Desde que había vuelto a su casa, dormir era una tortura. No por las molestias. Estaba débil pero no cansado, tampoco fresco ni mucho menos, más bien exhausto de no moverse, esperar a Doña Carla y más nada. El tiempo era para él un territorio despoblado y liso. Dormir, medicarse, pasar la vista por los rincones, por la sexta que mancha, tráfico de recuerdos.

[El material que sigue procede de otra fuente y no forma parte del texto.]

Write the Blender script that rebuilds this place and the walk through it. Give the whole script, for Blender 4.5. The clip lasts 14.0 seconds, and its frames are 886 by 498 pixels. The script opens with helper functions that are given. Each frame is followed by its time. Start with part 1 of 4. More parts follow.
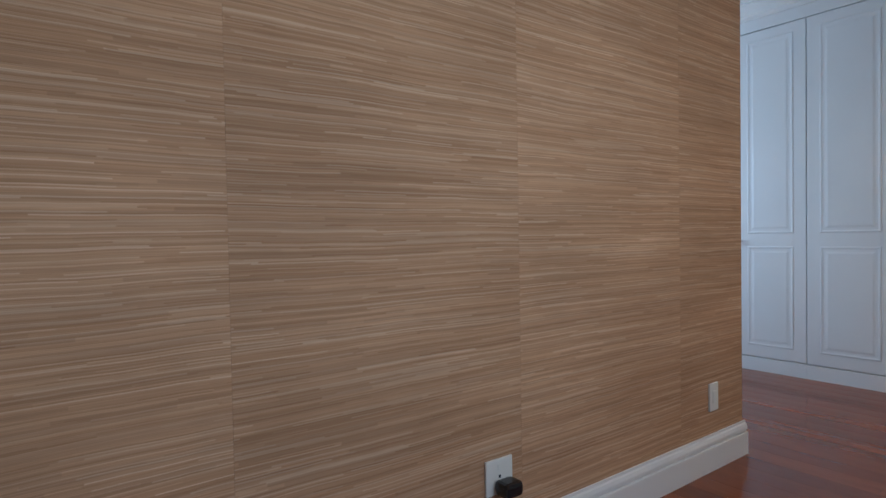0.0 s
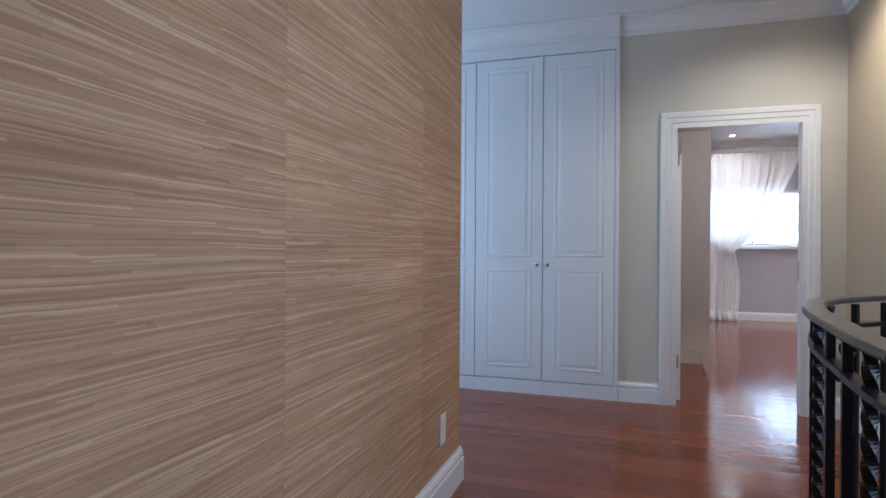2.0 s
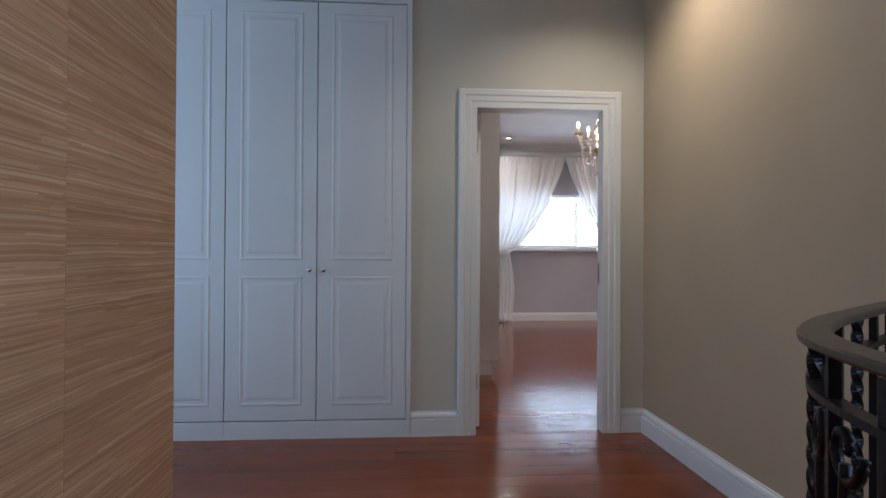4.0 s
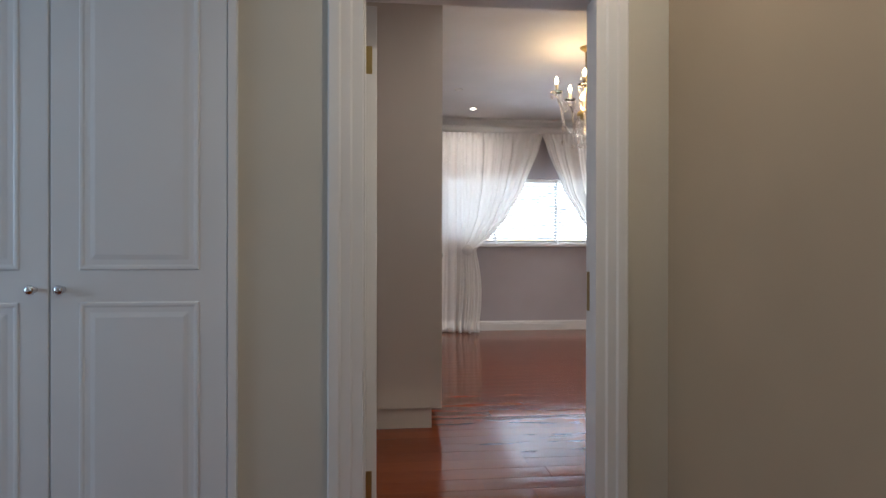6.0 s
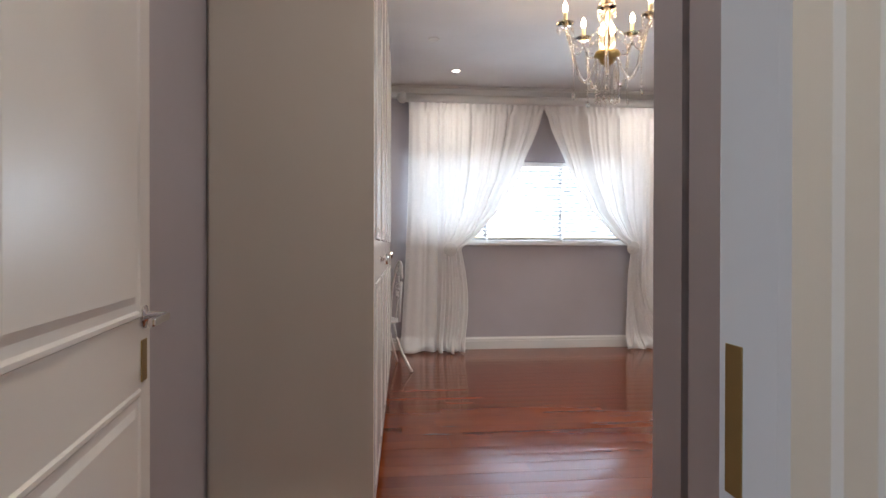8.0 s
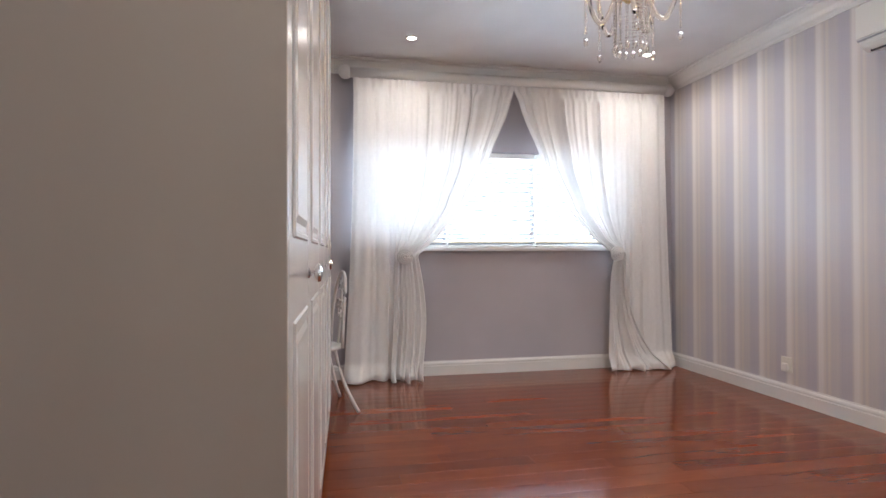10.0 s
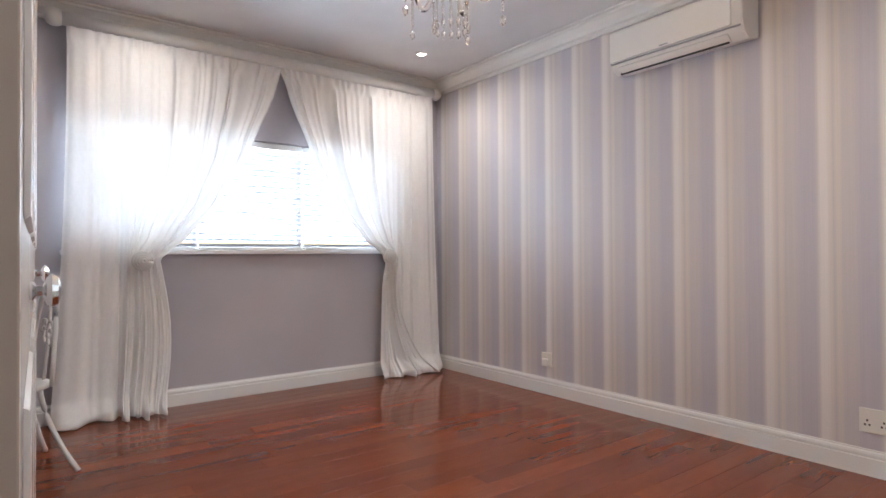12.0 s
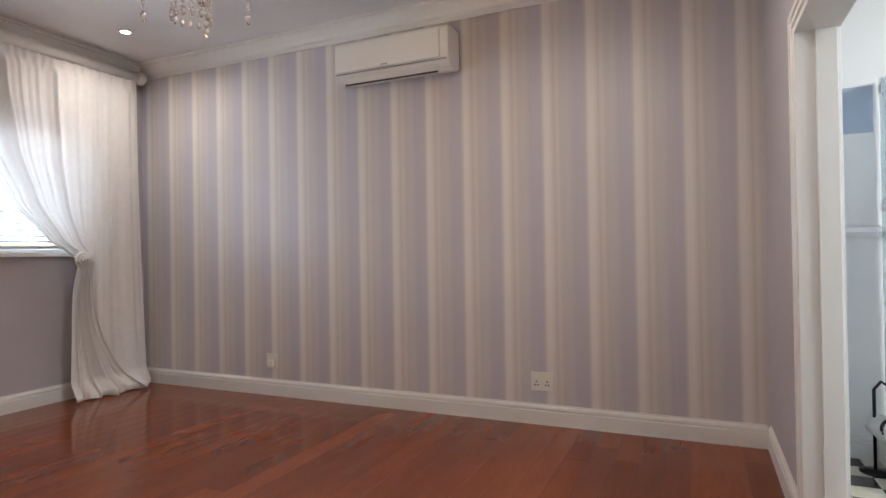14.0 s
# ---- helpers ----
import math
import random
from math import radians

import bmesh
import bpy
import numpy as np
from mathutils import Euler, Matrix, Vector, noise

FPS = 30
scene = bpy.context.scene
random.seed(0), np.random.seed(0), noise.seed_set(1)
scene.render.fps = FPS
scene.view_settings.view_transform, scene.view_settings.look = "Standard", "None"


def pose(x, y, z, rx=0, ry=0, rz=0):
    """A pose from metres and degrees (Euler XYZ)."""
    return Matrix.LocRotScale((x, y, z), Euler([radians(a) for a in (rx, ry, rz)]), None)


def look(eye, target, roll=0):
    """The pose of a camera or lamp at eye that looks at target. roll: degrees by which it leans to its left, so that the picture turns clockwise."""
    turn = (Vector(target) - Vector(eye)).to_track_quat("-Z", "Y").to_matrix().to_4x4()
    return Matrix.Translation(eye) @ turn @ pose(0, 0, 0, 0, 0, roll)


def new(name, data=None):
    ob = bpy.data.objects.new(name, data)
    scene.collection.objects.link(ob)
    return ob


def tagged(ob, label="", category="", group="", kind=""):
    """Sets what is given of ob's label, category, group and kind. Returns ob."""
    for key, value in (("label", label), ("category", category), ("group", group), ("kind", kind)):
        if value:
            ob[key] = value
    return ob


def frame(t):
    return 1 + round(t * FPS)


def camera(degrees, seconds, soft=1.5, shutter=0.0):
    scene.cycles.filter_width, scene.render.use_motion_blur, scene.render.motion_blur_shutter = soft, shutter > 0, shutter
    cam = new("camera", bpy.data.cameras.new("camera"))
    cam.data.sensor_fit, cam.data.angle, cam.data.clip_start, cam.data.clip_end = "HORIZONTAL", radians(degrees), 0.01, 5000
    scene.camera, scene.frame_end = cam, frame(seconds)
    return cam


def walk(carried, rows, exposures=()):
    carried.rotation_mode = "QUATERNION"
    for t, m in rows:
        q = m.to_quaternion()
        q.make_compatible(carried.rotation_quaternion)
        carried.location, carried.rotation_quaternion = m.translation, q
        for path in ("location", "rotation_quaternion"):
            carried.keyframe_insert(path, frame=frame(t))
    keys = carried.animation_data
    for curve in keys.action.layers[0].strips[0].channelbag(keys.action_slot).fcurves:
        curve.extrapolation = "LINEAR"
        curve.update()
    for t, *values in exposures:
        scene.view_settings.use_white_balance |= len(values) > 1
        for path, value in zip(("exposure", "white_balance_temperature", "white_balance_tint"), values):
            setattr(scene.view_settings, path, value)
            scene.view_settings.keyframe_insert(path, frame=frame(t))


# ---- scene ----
cam = camera(75.3, 14.0)
EXPOSURES = [(0, 0.25, 6200, 10), (1.0, 0.45, 5950, 10), (2.0, 0.47, 5550, 10), (2.5, 0.34, 5550, 10), (3.5, -0.02, 5750, 10), (5.8, -0.16, 6400, 10),
             (7.0, 0.0, 6500, 10), (9.5, 0.3, 6250, 10), (11.5, 0.4, 6200, 10), (13, 0.12, 6300, 10), (14, 0.0, 6500, 10)]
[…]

Aparte incómodo con esa primavera, el techo frío de mañana y muy caliente a la tarde, el rollo de cobijas, la pelusa de los plátanos venidos demasiado grandes le picaba en la garganta, no estaba seguro de que no entrara pelusa por una raja o un ventiluz, los últimos gobiernos municipales no podaban nunca, lo habían jubilado y al mismo tiempo dejaron de ocuparse de todas sus necesidades, lo habían abandonado a su suerte, lo único que le quedaba era una cama en el Policlínico y había tenido que estar de últimas para que se la dieran.

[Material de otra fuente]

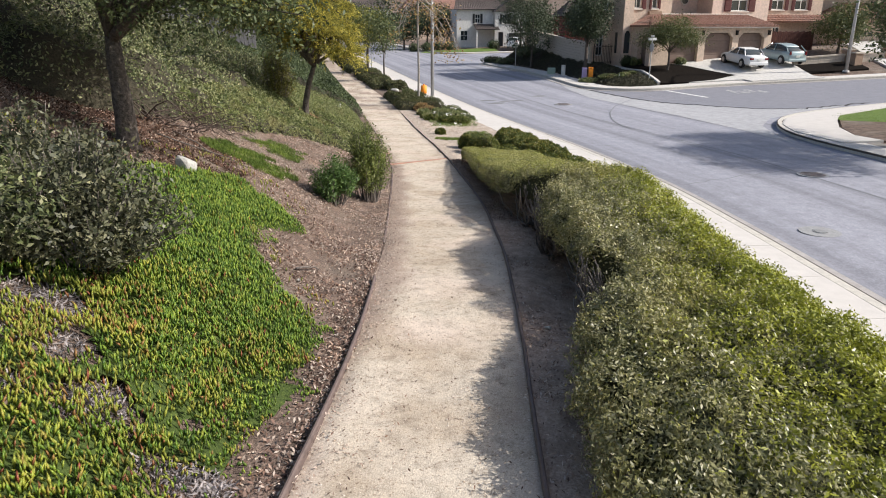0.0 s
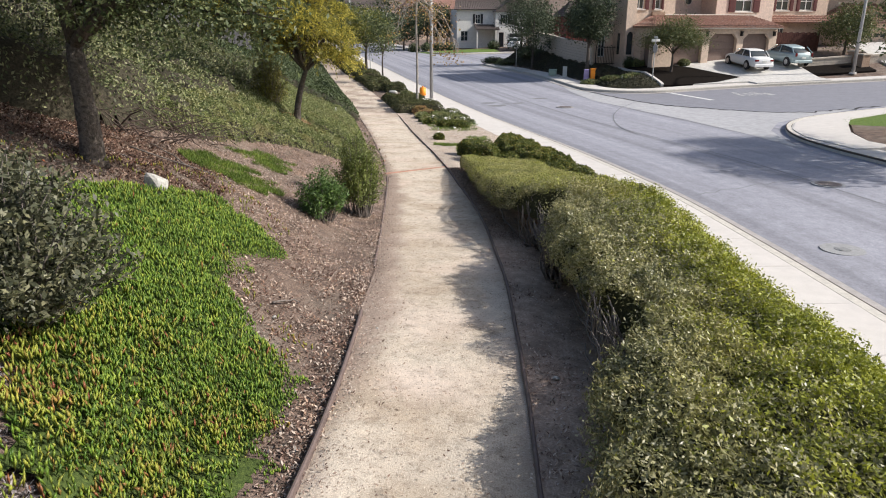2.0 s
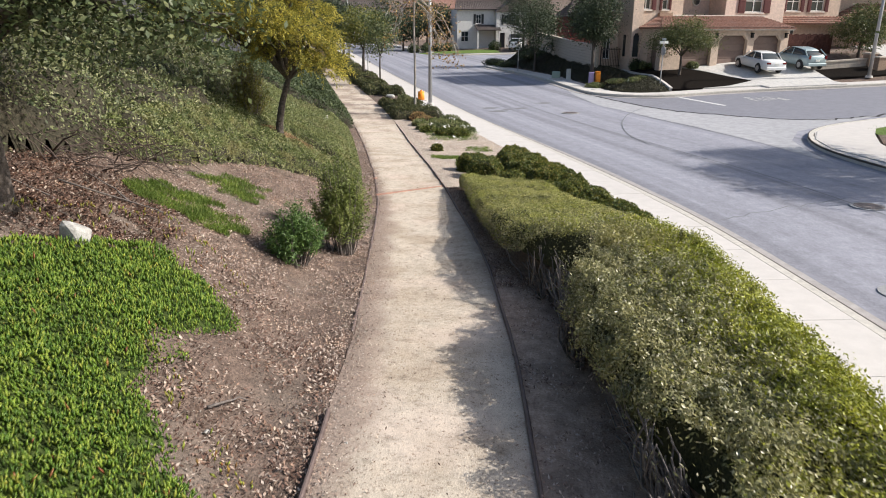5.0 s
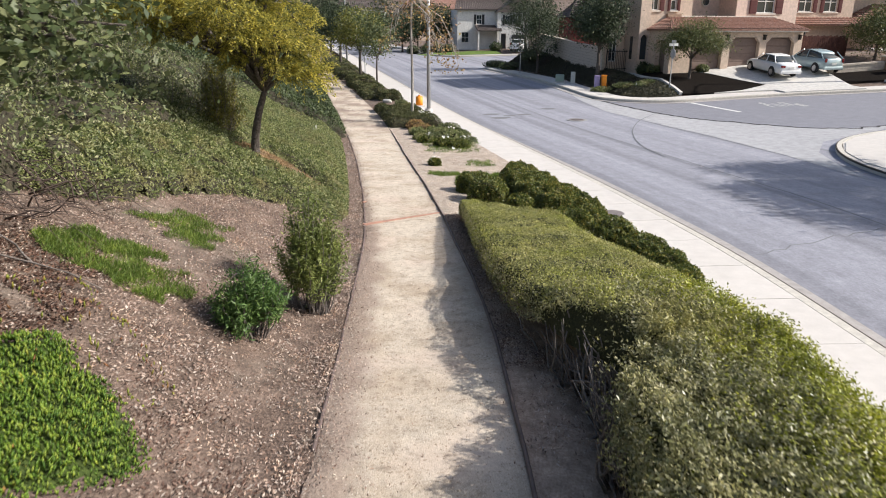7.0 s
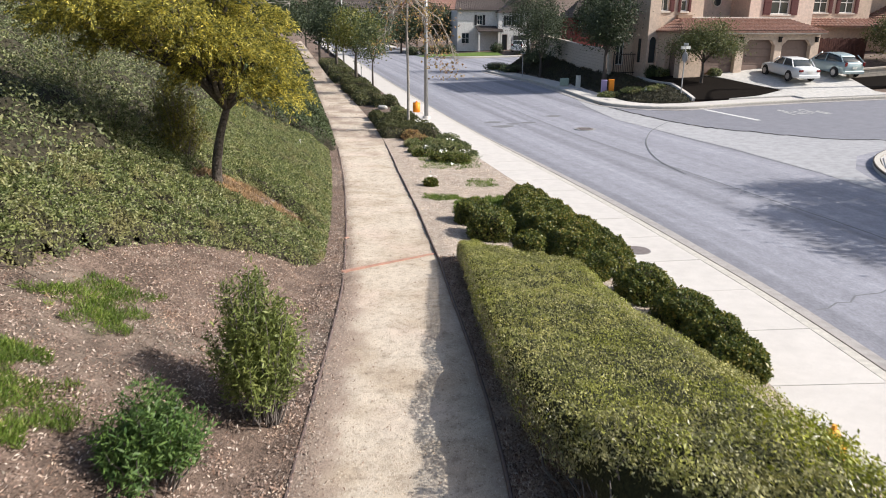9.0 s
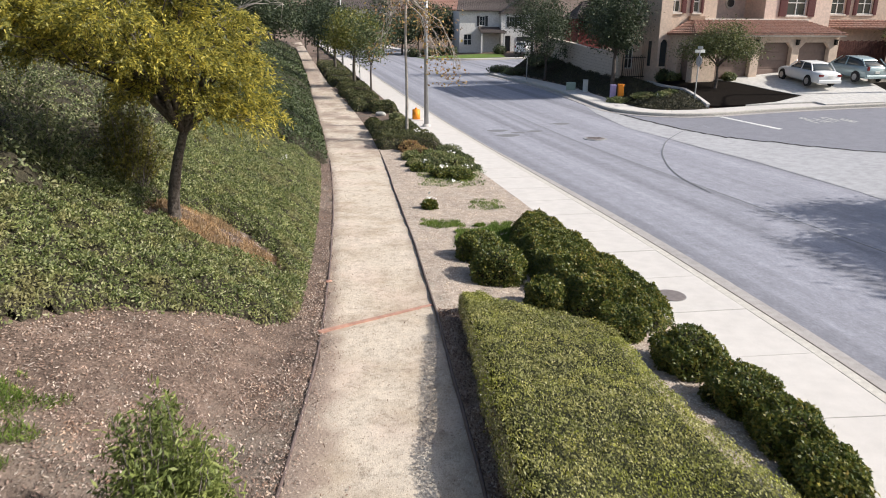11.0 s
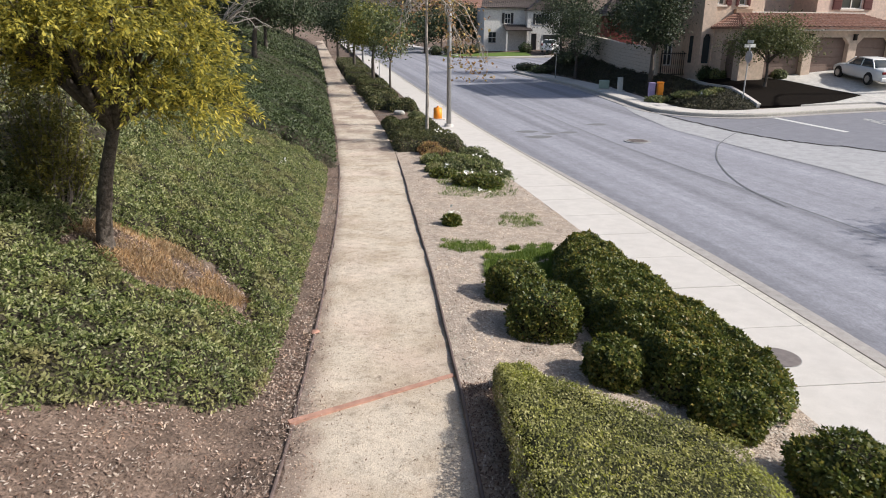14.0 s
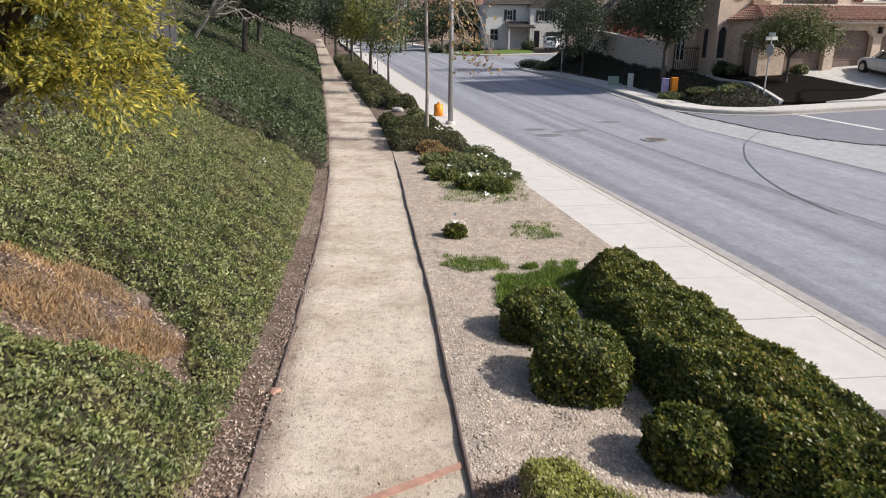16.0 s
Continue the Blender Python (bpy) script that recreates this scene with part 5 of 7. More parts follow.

De tanto mirar por la ventana oscura forzando los ojos empezó a distinguir las siluetas de los plátanos de Thames; con cada ráfaga agitaban sus ramas largas como cuellos de jirafas. Las vio asomarse a la ventana abierta, buscándolo. Motas, hojas mojadas aleteantes, ganas de estornudar: apoyó una mano sobre el vendaje con los puntos. Se había levantado viento, y aunque la lluvia era más fuerte que antes, gotas más grandes y más decididas, el viento igual la tenía de los pelos y le daba contra los vidrios, zum, contra la pared, zum, contra las ramas, y a él le daban más ganas de estornudar viendo el remolino que se levantaba en la pieza cuando afuera se encendía un segundo, cegadora, la guerra de rayos sin cese.